\(5(\mathrm{x} + 7) = 15(\mathrm{x} - 17)(\mathrm{x} + 7)\) What is the sum of the solutions to the given equation?...

1. TRANSLATE the problem information

• Given equation: \(5(x + 7) = 15(x - 17)(x + 7)\)
• Need to find: Sum of all solutions

2. INFER the approach

• Notice both sides contain the factor \((x + 7)\)
• Strategy: Move everything to one side and factor out the common term
• This will create a product equal to zero, allowing use of zero product property

3. SIMPLIFY by rearranging

• Subtract \(5(x + 7)\) from both sides:

\(0 = 15(x - 17)(x + 7) - 5(x + 7)\)

4. SIMPLIFY by factoring out common factor

• Factor out \((x + 7)\):

\(0 = (x + 7)[15(x - 17) - 5]\)

• SIMPLIFY the bracketed expression:

\(0 = (x + 7)[15x - 255 - 5]\)
\(0 = (x + 7)(15x - 260)\)

5. INFER using zero product property

• Since the product equals zero, either factor can be zero:

\(x + 7 = 0\) OR \(15x - 260 = 0\)

6. SIMPLIFY each equation

• From \(x + 7 = 0\): \(x = -7\)
• From \(15x - 260 = 0\): \(x = \frac{260}{15} = \frac{52}{3}\)

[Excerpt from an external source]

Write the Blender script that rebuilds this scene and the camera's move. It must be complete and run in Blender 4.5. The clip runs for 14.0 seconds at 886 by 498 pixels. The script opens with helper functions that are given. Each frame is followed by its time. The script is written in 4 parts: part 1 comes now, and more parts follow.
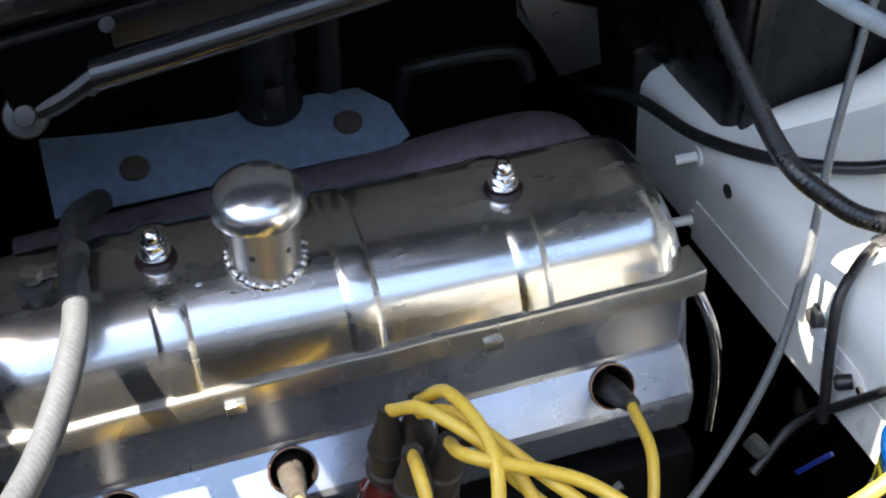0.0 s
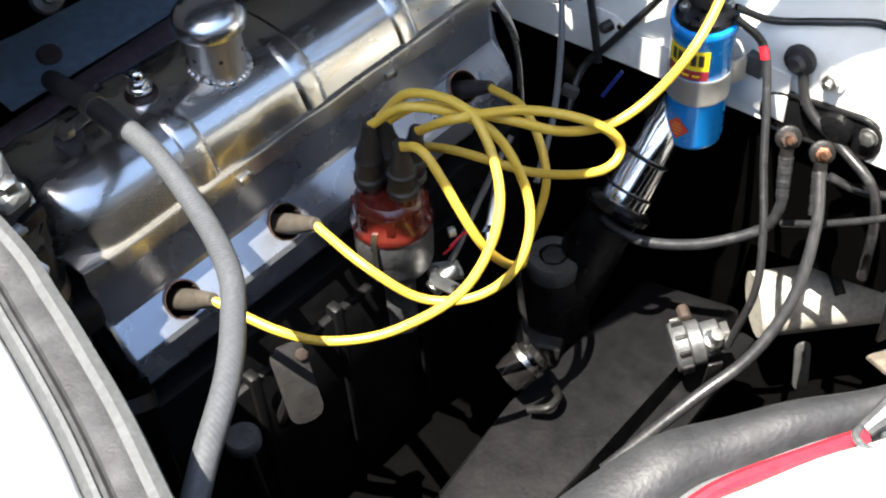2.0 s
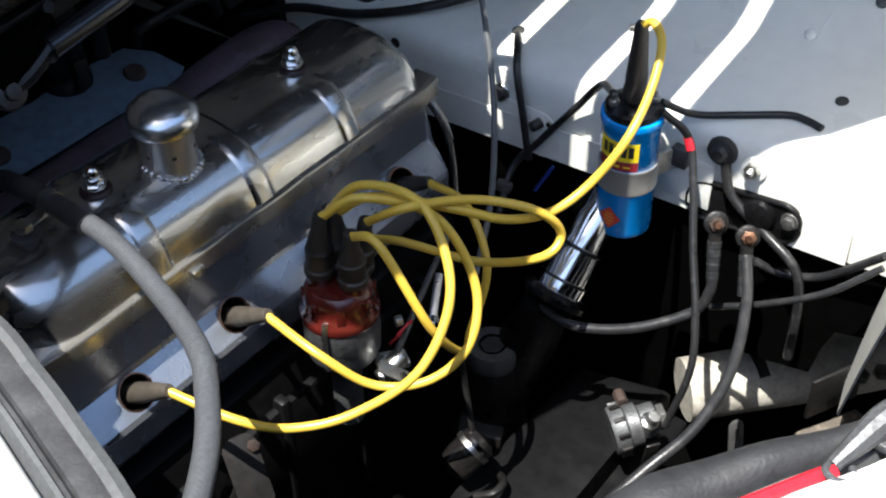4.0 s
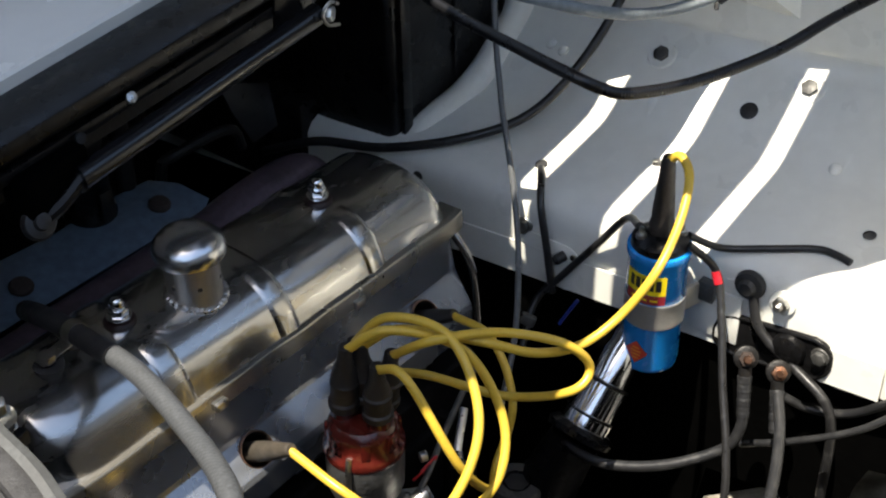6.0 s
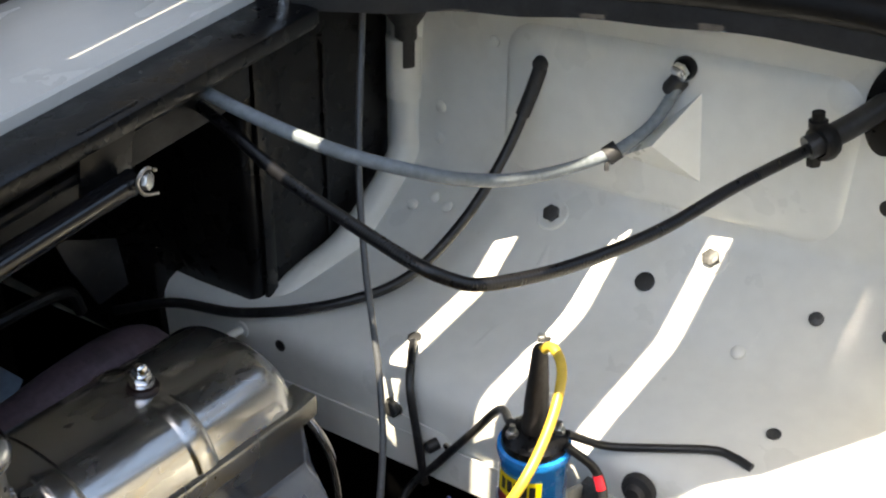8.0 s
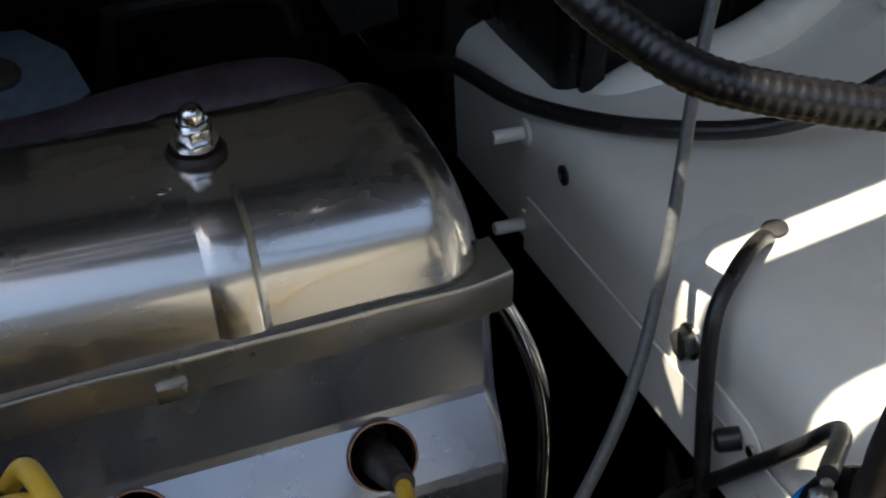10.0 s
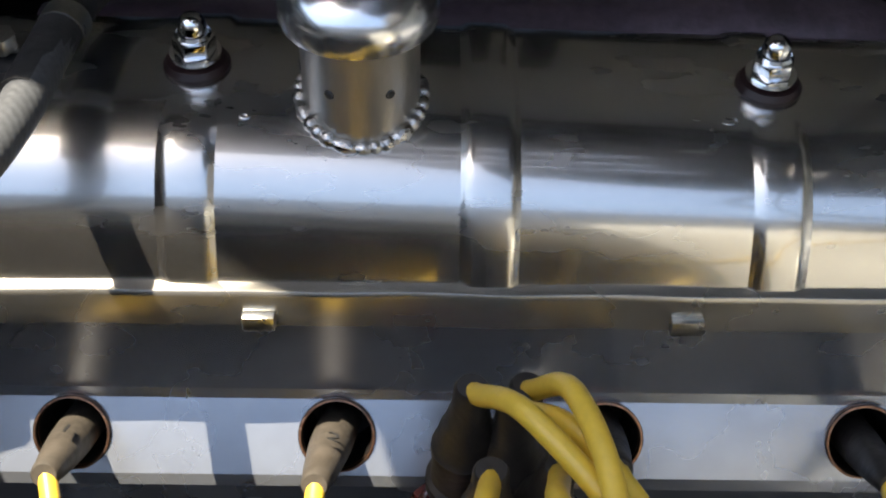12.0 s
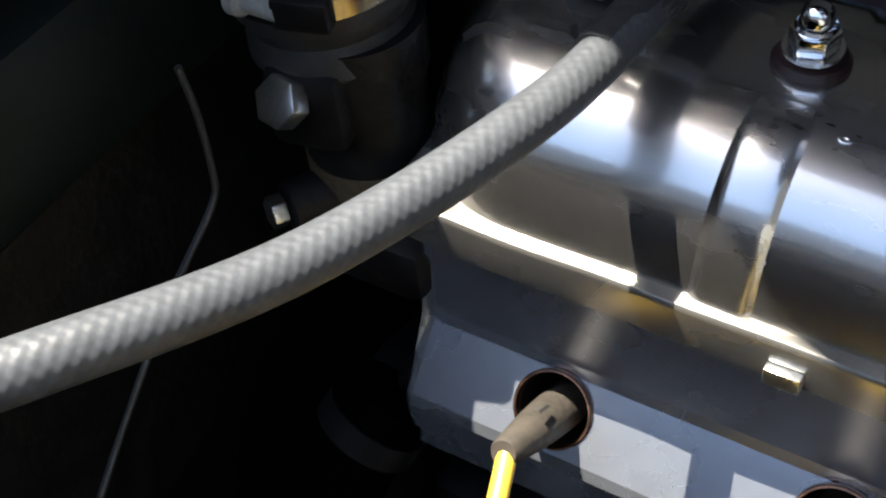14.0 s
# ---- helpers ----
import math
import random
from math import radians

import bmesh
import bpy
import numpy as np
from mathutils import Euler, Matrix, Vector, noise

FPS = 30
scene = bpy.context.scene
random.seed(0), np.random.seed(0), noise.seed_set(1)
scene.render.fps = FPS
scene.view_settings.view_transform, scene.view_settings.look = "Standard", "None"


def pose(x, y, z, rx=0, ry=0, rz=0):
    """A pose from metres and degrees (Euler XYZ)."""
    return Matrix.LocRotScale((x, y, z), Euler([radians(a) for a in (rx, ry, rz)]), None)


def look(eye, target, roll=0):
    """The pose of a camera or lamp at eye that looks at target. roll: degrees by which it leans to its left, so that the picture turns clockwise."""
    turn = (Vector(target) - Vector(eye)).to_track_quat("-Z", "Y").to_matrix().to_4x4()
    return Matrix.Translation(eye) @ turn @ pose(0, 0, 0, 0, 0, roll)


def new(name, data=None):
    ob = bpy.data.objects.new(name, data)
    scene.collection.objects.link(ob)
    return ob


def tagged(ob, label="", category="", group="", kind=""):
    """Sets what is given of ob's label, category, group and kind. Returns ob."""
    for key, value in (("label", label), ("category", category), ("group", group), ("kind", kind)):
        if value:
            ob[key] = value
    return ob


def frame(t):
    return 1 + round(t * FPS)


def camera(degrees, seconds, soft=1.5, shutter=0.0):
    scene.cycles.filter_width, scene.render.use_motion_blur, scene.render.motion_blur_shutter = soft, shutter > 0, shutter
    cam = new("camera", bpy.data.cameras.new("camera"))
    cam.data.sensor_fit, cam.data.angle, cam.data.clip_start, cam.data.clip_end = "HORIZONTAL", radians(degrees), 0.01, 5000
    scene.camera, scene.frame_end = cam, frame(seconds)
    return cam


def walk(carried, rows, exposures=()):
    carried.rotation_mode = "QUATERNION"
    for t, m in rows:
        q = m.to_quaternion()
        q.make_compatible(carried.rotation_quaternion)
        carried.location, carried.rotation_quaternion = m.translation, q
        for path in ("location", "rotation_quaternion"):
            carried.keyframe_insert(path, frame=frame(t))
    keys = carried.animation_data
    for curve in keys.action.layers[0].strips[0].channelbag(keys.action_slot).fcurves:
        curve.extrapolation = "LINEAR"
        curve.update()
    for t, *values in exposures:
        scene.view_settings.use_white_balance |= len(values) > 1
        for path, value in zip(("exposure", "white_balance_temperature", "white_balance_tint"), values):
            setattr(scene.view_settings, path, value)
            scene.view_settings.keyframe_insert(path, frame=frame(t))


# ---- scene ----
cam = camera(38.0, 14.0, soft=2.1)
PATH = [
    (0, (0.061, -0.53, 0.65), (0.479, 0.904, -0.681), -2.1),
    (0.5, (-0.002, -0.585, 0.655), (0.614, 0.761, -0.689), -1.1),
    (1, (-0.1, -0.626, 0.686), (0.658, 0.623, -0.68), -1.5),
    (1.5, (-0.227, -0.623, 0.722), (0.657, 0.505, -0.673), -1.8),
    (2, (-0.319, -0.629, 0.759), (0.628, 0.349, -0.706), -4.6),
    (2.5, (-0.365, -0.649, 0.773), (0.647, 0.278, -0.682), -4.2),
    (3, (-0.375, -0.65, 0.771), (0.696, 0.277, -0.642), -3.3),
    (3.5, (-0.376, -0.639, 0.768), (0.739, 0.292, -0.606), -2.2),
    (6, (-0.383, -0.606, 0.756), (0.872, 0.418, -0.418), -1.0),
    (6.5, (-0.335, -0.622, 0.768), (0.938, 0.423, -0.366), -1.9),
    (7, (-0.317, -0.612, 0.764), (1.117, 0.331, -0.262), 0.7),
    (7.2, (-0.317, -0.618, 0.772), (1.166, 0.285, -0.222), 1.1),
    (9.5, (0.178, -0.411, 0.497), (0.912, 1.008, -0.706), -1.1),
    (10, (0.215, -0.376, 0.426), (0.779, 1.09, -0.812), -0.2),
    (10.5, (0.199, -0.369, 0.429), (0.643, 1.1, -0.854), 2.2),
    (11, (0.182, -0.358, 0.426), (0.496, 1.106, -0.9), 3.1),
    (11.5, (0.168, -0.353, 0.423), (0.327, 1.1, -0.942), 2.4),
    (12, (0.148, -0.328, 0.434), (0.167, 1.094, -0.972), 1.3),
    (12.5, (0.113, -0.298, 0.451), (0.036, 1.072, -1.004), 0.7),
    (13, (0.116, -0.283, 0.442), (-0.218, 1.031, -1.029), -3.0),
    (13.5, (0.132, -0.26, 0.418), (-0.48, 0.977, -1.03), -5.6),
    (14, (0.141, -0.252, 0.407), (-0.66, 0.845, -1.061), -7.3),
]
walk(cam, [(t, look(e, g, r)) for t, e, g, r in PATH], [(0, 2.85, 7200, 8), (1.5, 2.5, 7200, 8), (2.5, 2.1, 6600, 8), (3.2, 1.75, 6500, 8), (6, 1.3, 7400, 8), (7.2, 2.15, 8300, 8), (9.5, 1.25, 7800, 8), (12, 2.1, 7900, 8), (14, 2.2, 7100, 8)])

# ---- light ----
SUN = Vector((-0.33, 0.0, 0.944)).normalized()
world = bpy.data.worlds.new("sky")
scene.world = world
world.use_nodes = True
wn = world.node_tree
sky = wn.nodes.new("ShaderNodeTexSky")
sky.sky_type = "NISHITA"
sky.sun_disc = False
sky.sun_elevation = math.asin(SUN.z)
sky.sun_rotation = math.atan2(SUN.x, SUN.y)
wn.links.new(sky.outputs[0], wn.nodes["Background"].inputs[0])
wn.nodes["Background"].inputs[1].default_value = 0.13
sun_lamp = new("sun", bpy.data.lights.new("sun", "SUN"))
sun_lamp.data.energy = 5.0
sun_lamp.data.angle = radians(0.3)
sun_lamp.data.color = (1.0, 0.965, 0.92)
sun_lamp.matrix_world = look(SUN * 5, (0, 0, 0))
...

7. SIMPLIFY to find the sum

• Sum \(= -7 + \frac{52}{3} = \frac{-21}{3} + \frac{52}{3} = \frac{31}{3}\)
• Convert to decimal (use calculator): \(\frac{31}{3} = 10.33...\)

Answer: \(\frac{31}{3}\) or 10.33

Why Students Usually Falter on This Problem

Most Common Error Path:

Weak SIMPLIFY skill: Students often struggle with factoring out the common factor \((x + 7)\) correctly. They might try to divide both sides by \((x + 7)\) directly, which loses the solution \(x = -7\) since division by zero is undefined when \(x = -7\). Or they make algebraic mistakes when computing \(15(x - 17) - 5\), getting terms like \(15x - 250\) instead of \(15x - 260\).

This leads to incorrect solutions and therefore an incorrect sum, causing confusion and potentially random guessing.

Second Most Common Error:

Inadequate SIMPLIFY execution: Students correctly factor out \((x + 7)\) and apply zero product property, but make arithmetic errors when adding the final fractions. They might incorrectly compute \(-7 + \frac{52}{3}\) by adding \(-7 + 52 = 45\), then dividing by 3 to get 15, instead of converting \(-7\) to \(\frac{-21}{3}\) first.

This may lead them to select an incorrect numerical answer if multiple choice options are available.

The Bottom Line:

This problem tests whether students can recognize and properly factor common algebraic expressions while maintaining precision in fraction arithmetic. The key insight is seeing the common factor \((x + 7)\) and knowing that factoring it out (rather than dividing by it) preserves all solutions.